- Problem
Leave out any picture and return the remaining listing below exactly as given.

- Supplied material
▽

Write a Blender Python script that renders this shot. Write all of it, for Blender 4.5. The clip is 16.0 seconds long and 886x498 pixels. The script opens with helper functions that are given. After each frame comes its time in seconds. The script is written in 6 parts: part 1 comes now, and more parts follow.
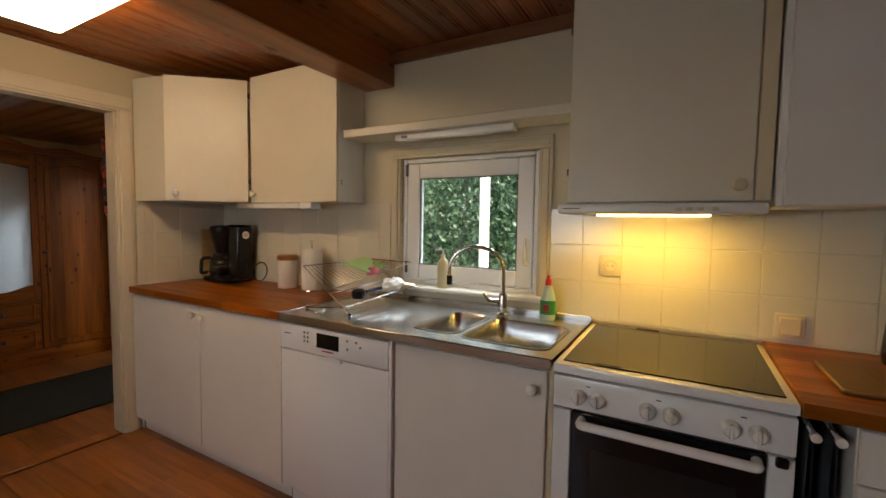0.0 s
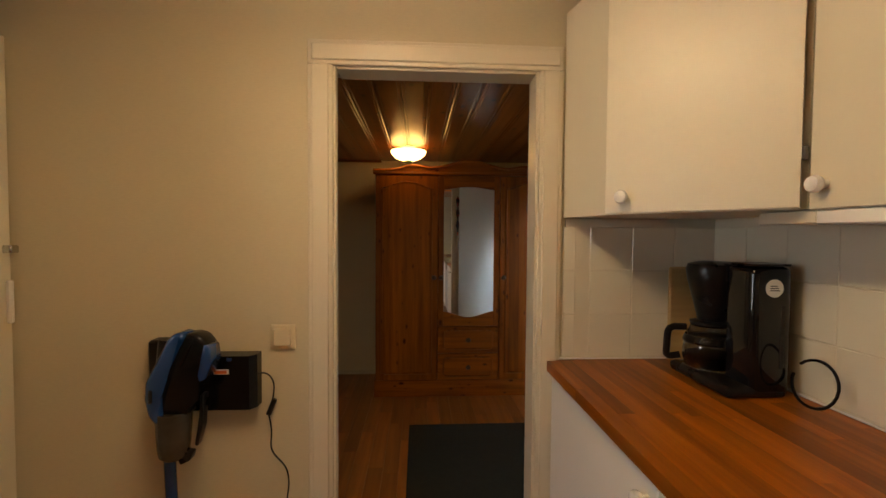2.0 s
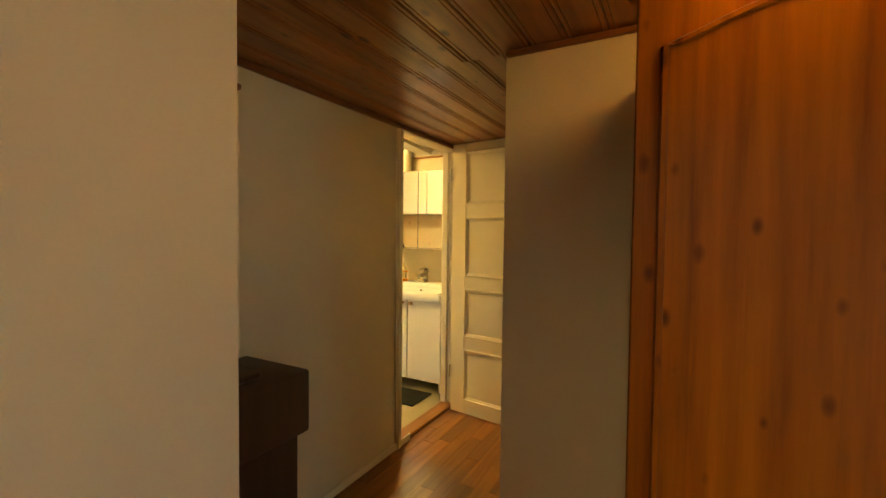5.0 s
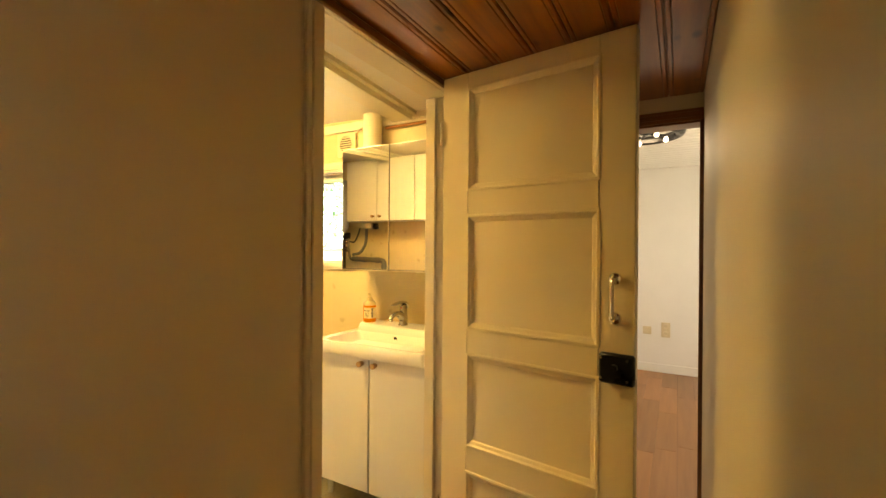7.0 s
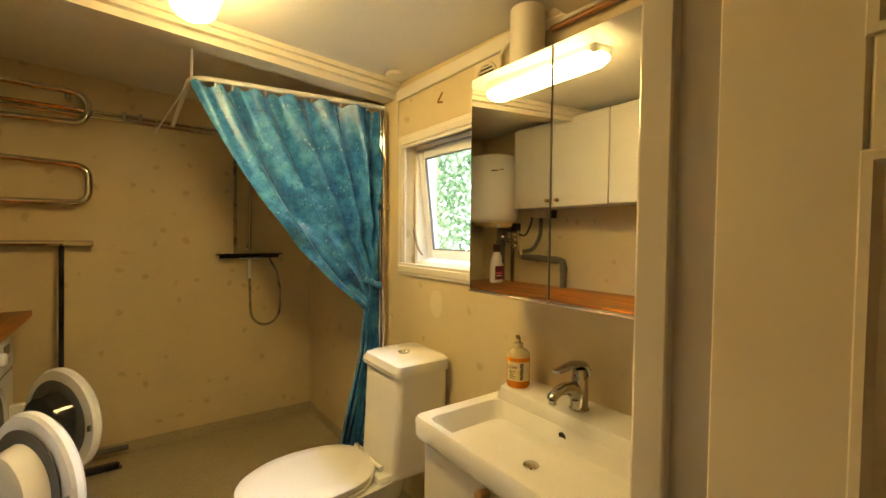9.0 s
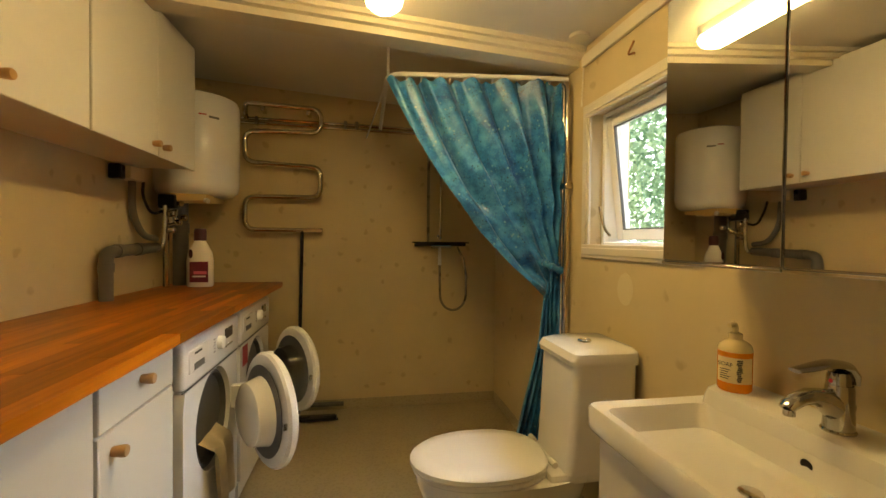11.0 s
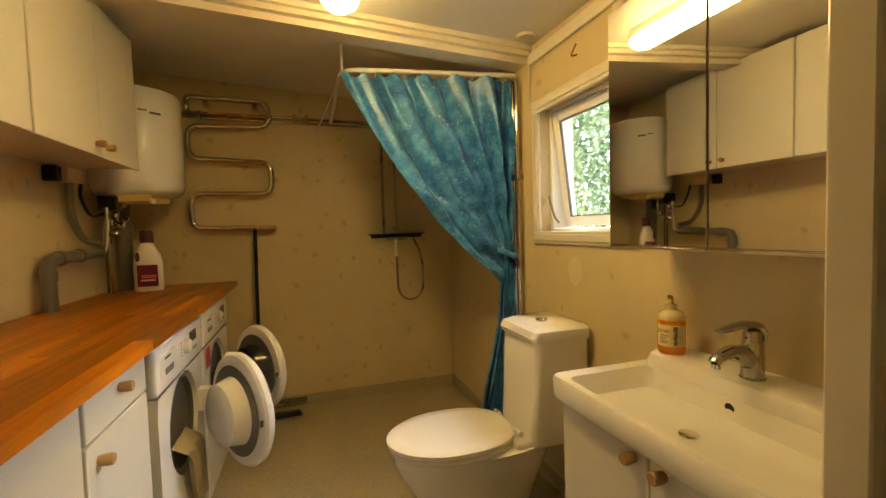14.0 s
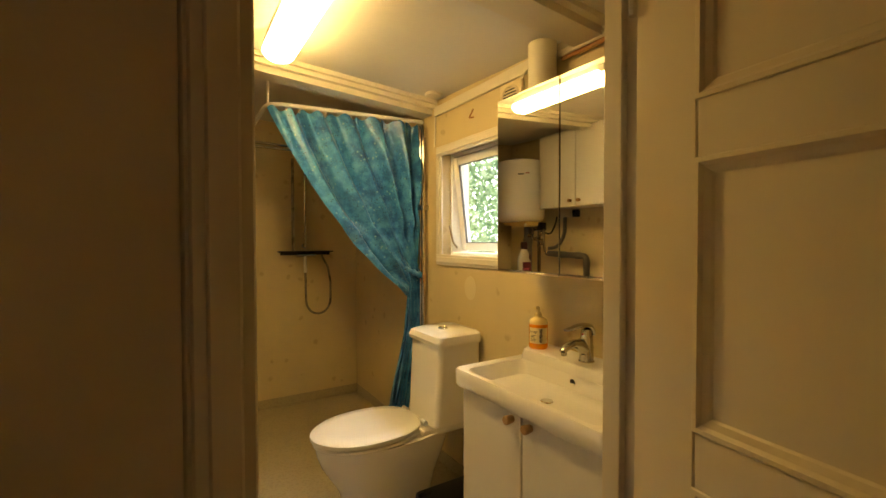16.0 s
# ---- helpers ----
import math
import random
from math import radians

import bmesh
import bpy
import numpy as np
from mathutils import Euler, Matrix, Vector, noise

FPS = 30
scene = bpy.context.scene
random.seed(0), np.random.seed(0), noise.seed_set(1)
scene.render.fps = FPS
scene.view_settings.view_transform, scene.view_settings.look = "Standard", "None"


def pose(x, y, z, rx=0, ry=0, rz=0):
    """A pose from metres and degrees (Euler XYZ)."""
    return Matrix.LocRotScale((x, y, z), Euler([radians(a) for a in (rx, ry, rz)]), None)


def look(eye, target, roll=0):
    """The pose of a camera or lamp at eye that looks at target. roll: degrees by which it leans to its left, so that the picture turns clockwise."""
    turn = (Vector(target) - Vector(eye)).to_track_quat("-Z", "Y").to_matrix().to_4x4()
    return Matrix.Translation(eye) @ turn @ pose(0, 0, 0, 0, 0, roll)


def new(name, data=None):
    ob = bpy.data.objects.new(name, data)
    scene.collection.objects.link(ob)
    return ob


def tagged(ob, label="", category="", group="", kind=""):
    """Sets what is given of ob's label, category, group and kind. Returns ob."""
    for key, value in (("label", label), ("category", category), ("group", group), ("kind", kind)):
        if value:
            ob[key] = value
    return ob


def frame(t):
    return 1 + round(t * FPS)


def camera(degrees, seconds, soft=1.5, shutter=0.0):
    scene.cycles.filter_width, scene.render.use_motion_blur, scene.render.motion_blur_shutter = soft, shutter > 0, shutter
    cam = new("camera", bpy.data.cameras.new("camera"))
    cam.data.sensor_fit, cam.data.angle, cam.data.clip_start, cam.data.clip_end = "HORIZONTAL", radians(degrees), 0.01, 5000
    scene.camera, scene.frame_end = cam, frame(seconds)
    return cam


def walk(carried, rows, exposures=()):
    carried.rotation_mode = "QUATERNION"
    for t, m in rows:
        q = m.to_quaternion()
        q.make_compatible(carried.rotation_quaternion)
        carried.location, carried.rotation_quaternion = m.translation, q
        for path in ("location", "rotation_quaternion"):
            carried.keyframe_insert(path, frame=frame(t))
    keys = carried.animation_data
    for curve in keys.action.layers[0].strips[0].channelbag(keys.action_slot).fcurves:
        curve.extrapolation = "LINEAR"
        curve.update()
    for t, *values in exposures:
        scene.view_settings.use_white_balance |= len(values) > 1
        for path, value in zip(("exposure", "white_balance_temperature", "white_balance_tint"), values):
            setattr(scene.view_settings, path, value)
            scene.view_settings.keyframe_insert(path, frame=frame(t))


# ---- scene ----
cam = camera(92.1, 16.0)
PATH = [
    (0, (2.814, 0.153, 1.263), (1.827, 1.888, 1.14), 0.9),
    (0.5, (2.582, 0.445, 1.27), (1.199, 1.885, 1.158), 0.3),
    (1, (2.278, 0.696, 1.292), (0.53, 1.664, 1.196), 0.1),
    (1.5, (1.885, 0.839, 1.302), (-0.052, 1.332, 1.226), 1.8),
    (2, (1.467, 0.942, 1.302), (-0.528, 1.056, 1.234), 0.4),
    (2.5, (1.036, 0.955, 1.291), (-0.957, 0.784, 1.245), 0.3),
    (3, (0.599, 0.913, 1.293), (-1.364, 0.531, 1.261), 0.3),
    (3.5, (0.175, 0.904, 1.325), (-1.736, 0.314, 1.306), 0.2),
    (4, (-0.262, 0.824, 1.322), (-2.12, 0.088, 1.258), 1.9),
    (4.5, (-0.653, 0.759, 1.314), (-2.433, -0.149, 1.228), 0.5),
    (6.8, (-2.227, 0.115, 1.315), (-3.952, -0.895, 1.272), 0.7),
    (7, (-2.355, 0.028, 1.315), (-4.107, -0.936, 1.311), 0.4),
    (7.5, (-2.664, -0.141, 1.343), (-4.453, -1.035, 1.379), -0.6),
    (8, (-2.951, -0.323, 1.369), (-4.7, -1.292, 1.337), -0.7),
    (8.5, (-3.189, -0.45, 1.372), (-4.705, -1.752, 1.296), -1.3),
    (9, (-3.331, -0.585, 1.37), (-4.508, -2.201, 1.306), 0.6),
    (9.5, (-3.414, -0.713, 1.358), (-4.311, -2.5, 1.316), 1.1),
    (10, (-3.44, -0.704, 1.322), (-3.986, -2.628, 1.316), 0.6),
    (12.5, (-3.451, -0.591, 1.182), (-3.755, -2.565, 1.08), 0.7),
    (13, (-3.434, -0.673, 1.222), (-3.962, -2.598, 1.097), -0.5),
    (13.5, (-3.41, -0.662, 1.252), (-3.94, -2.589, 1.163), -1.5),
    (14, (-3.357, -0.586, 1.26), (-3.956, -2.491, 1.163), -1.7),
    (14.5, (-3.299, -0.523, 1.278), (-3.946, -2.411, 1.148), -1.2),
    (15, (-3.27, -0.497, 1.295), (-4.0, -2.35, 1.12), -1.2),
    (15.5, (-3.22, -0.438, 1.326), (-4.027, -2.266, 1.23), -1.1),
    (16, (-3.116, -0.31, 1.313), (-4.177, -2.004, 1.273), -0.1),
]
walk(cam, [(t, look(eye, target, roll)) for t, eye, target, roll in PATH], [(0, 1.38, 6800, 13), (1.5, 1.5, 6900, 11), (2.0, 1.68, 7000, 10), (3.0, 2.2, 7000, 8), (4.0, 2.65, 7600, 5), (4.5, 2.95, 8000, 5), (6.8, 3.3, 9300, 11), (7.5, 2.8, 8900, 12), (8.5, 2.4, 7700, 12), (9.5, 1.72, 7200, 13), (10.2, 1.55, 7300, 14), (12.5, 1.62, 7600, 15), (16, 1.78, 8500, 15)])

# world, sun and lamps
world = bpy.data.worlds.new("sky_world")
scene.world = world
world.use_nodes = True
wn = world.node_tree.nodes
sky = wn.new("ShaderNodeTexSky")
sky.sky_type, sky.sun_disc, sky.sun_elevation, sky.sun_rotation = "NISHITA", False, radians(48), radians(100)
world.node_tree.links.new(sky.outputs[0], wn["Background"].inputs[0])
wn["Background"].inputs[1].default_value = 0.15


def lamp(name, kind, energy, color, m, **kw):
    data = bpy.data.lights.new(name, kind)
    data.energy, data.color = energy, color
    for key, value in kw.items():
        if key == "size":
            data.shape, data.size, data.size_y = "RECTANGLE", value[0], value[1]
        elif key == "soft":
            data.shadow_soft_size = value
        elif key == "angle":
            data.angle = radians(value)
    ob = new(name, data)
    ob.matrix_world = m
    return ob


lamp("sun", "SUN", 5.0, (1.0, 0.95, 0.86), pose(0, 0, 10, 42, 0, 80), angle=10)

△

- Answer
Write a Blender Python script that renders this shot. Write all of it, for Blender 4.5. The clip is 16.0 seconds long and 886x498 pixels. The script opens with helper functions that are given. After each frame comes its time in seconds. The script is written in 6 parts: part 1 comes now, and more parts follow.
0.0 s
2.0 s
5.0 s
7.0 s
9.0 s
11.0 s
14.0 s
16.0 s
# ---- helpers ----
import math
import random
from math import radians

import bmesh
import bpy
import numpy as np
from mathutils import Euler, Matrix, Vector, noise

FPS = 30
scene = bpy.context.scene
random.seed(0), np.random.seed(0), noise.seed_set(1)
scene.render.fps = FPS
scene.view_settings.view_transform, scene.view_settings.look = "Standard", "None"


def pose(x, y, z, rx=0, ry=0, rz=0):
    """A pose from metres and degrees (Euler XYZ)."""
    return Matrix.LocRotScale((x, y, z), Euler([radians(a) for a in (rx, ry, rz)]), None)


def look(eye, target, roll=0):
    """The pose of a camera or lamp at eye that looks at target. roll: degrees by which it leans to its left, so that the picture turns clockwise."""
    turn = (Vector(target) - Vector(eye)).to_track_quat("-Z", "Y").to_matrix().to_4x4()
    return Matrix.Translation(eye) @ turn @ pose(0, 0, 0, 0, 0, roll)


def new(name, data=None):
    ob = bpy.data.objects.new(name, data)
    scene.collection.objects.link(ob)
    return ob


def tagged(ob, label="", category="", group="", kind=""):
    """Sets what is given of ob's label, category, group and kind. Returns ob."""
    for key, value in (("label", label), ("category", category), ("group", group), ("kind", kind)):
        if value:
            ob[key] = value
    return ob


def frame(t):
    return 1 + round(t * FPS)


def camera(degrees, seconds, soft=1.5, shutter=0.0):
    scene.cycles.filter_width, scene.render.use_motion_blur, scene.render.motion_blur_shutter = soft, shutter > 0, shutter
    cam = new("camera", bpy.data.cameras.new("camera"))
    cam.data.sensor_fit, cam.data.angle, cam.data.clip_start, cam.data.clip_end = "HORIZONTAL", radians(degrees), 0.01, 5000
    scene.camera, scene.frame_end = cam, frame(seconds)
    return cam


def walk(carried, rows, exposures=()):
    carried.rotation_mode = "QUATERNION"
    for t, m in rows:
        q = m.to_quaternion()
        q.make_compatible(carried.rotation_quaternion)
        carried.location, carried.rotation_quaternion = m.translation, q
        for path in ("location", "rotation_quaternion"):
            carried.keyframe_insert(path, frame=frame(t))
    keys = carried.animation_data
    for curve in keys.action.layers[0].strips[0].channelbag(keys.action_slot).fcurves:
        curve.extrapolation = "LINEAR"
        curve.update()
    for t, *values in exposures:
        scene.view_settings.use_white_balance |= len(values) > 1
        for path, value in zip(("exposure", "white_balance_temperature", "white_balance_tint"), values):
            setattr(scene.view_settings, path, value)
            scene.view_settings.keyframe_insert(path, frame=frame(t))


# ---- scene ----
cam = camera(92.1, 16.0)
PATH = [
    (0, (2.814, 0.153, 1.263), (1.827, 1.888, 1.14), 0.9),
    (0.5, (2.582, 0.445, 1.27), (1.199, 1.885, 1.158), 0.3),
    (1, (2.278, 0.696, 1.292), (0.53, 1.664, 1.196), 0.1),
    (1.5, (1.885, 0.839, 1.302), (-0.052, 1.332, 1.226), 1.8),
    (2, (1.467, 0.942, 1.302), (-0.528, 1.056, 1.234), 0.4),
    (2.5, (1.036, 0.955, 1.291), (-0.957, 0.784, 1.245), 0.3),
    (3, (0.599, 0.913, 1.293), (-1.364, 0.531, 1.261), 0.3),
    (3.5, (0.175, 0.904, 1.325), (-1.736, 0.314, 1.306), 0.2),
    (4, (-0.262, 0.824, 1.322), (-2.12, 0.088, 1.258), 1.9),
    (4.5, (-0.653, 0.759, 1.314), (-2.433, -0.149, 1.228), 0.5),
    (6.8, (-2.227, 0.115, 1.315), (-3.952, -0.895, 1.272), 0.7),
    (7, (-2.355, 0.028, 1.315), (-4.107, -0.936, 1.311), 0.4),
    (7.5, (-2.664, -0.141, 1.343), (-4.453, -1.035, 1.379), -0.6),
    (8, (-2.951, -0.323, 1.369), (-4.7, -1.292, 1.337), -0.7),
    (8.5, (-3.189, -0.45, 1.372), (-4.705, -1.752, 1.296), -1.3),
    (9, (-3.331, -0.585, 1.37), (-4.508, -2.201, 1.306), 0.6),
    (9.5, (-3.414, -0.713, 1.358), (-4.311, -2.5, 1.316), 1.1),
    (10, (-3.44, -0.704, 1.322), (-3.986, -2.628, 1.316), 0.6),
    (12.5, (-3.451, -0.591, 1.182), (-3.755, -2.565, 1.08), 0.7),
    (13, (-3.434, -0.673, 1.222), (-3.962, -2.598, 1.097), -0.5),
    (13.5, (-3.41, -0.662, 1.252), (-3.94, -2.589, 1.163), -1.5),
    (14, (-3.357, -0.586, 1.26), (-3.956, -2.491, 1.163), -1.7),
    (14.5, (-3.299, -0.523, 1.278), (-3.946, -2.411, 1.148), -1.2),
    (15, (-3.27, -0.497, 1.295), (-4.0, -2.35, 1.12), -1.2),
    (15.5, (-3.22, -0.438, 1.326), (-4.027, -2.266, 1.23), -1.1),
    (16, (-3.116, -0.31, 1.313), (-4.177, -2.004, 1.273), -0.1),
]
walk(cam, [(t, look(eye, target, roll)) for t, eye, target, roll in PATH], [(0, 1.38, 6800, 13), (1.5, 1.5, 6900, 11), (2.0, 1.68, 7000, 10), (3.0, 2.2, 7000, 8), (4.0, 2.65, 7600, 5), (4.5, 2.95, 8000, 5), (6.8, 3.3, 9300, 11), (7.5, 2.8, 8900, 12), (8.5, 2.4, 7700, 12), (9.5, 1.72, 7200, 13), (10.2, 1.55, 7300, 14), (12.5, 1.62, 7600, 15), (16, 1.78, 8500, 15)])

# world, sun and lamps
world = bpy.data.worlds.new("sky_world")
scene.world = world
world.use_nodes = True
wn = world.node_tree.nodes
sky = wn.new("ShaderNodeTexSky")
sky.sky_type, sky.sun_disc, sky.sun_elevation, sky.sun_rotation = "NISHITA", False, radians(48), radians(100)
world.node_tree.links.new(sky.outputs[0], wn["Background"].inputs[0])
wn["Background"].inputs[1].default_value = 0.15


def lamp(name, kind, energy, color, m, **kw):
    data = bpy.data.lights.new(name, kind)
    data.energy, data.color = energy, color
    for key, value in kw.items():
        if key == "size":
            data.shape, data.size, data.size_y = "RECTANGLE", value[0], value[1]
        elif key == "soft":
            data.shadow_soft_size = value
        elif key == "angle":
            data.angle = radians(value)
    ob = new(name, data)
    ob.matrix_world = m
    return ob


lamp("sun", "SUN", 5.0, (1.0, 0.95, 0.86), pose(0, 0, 10, 42, 0, 80), angle=10)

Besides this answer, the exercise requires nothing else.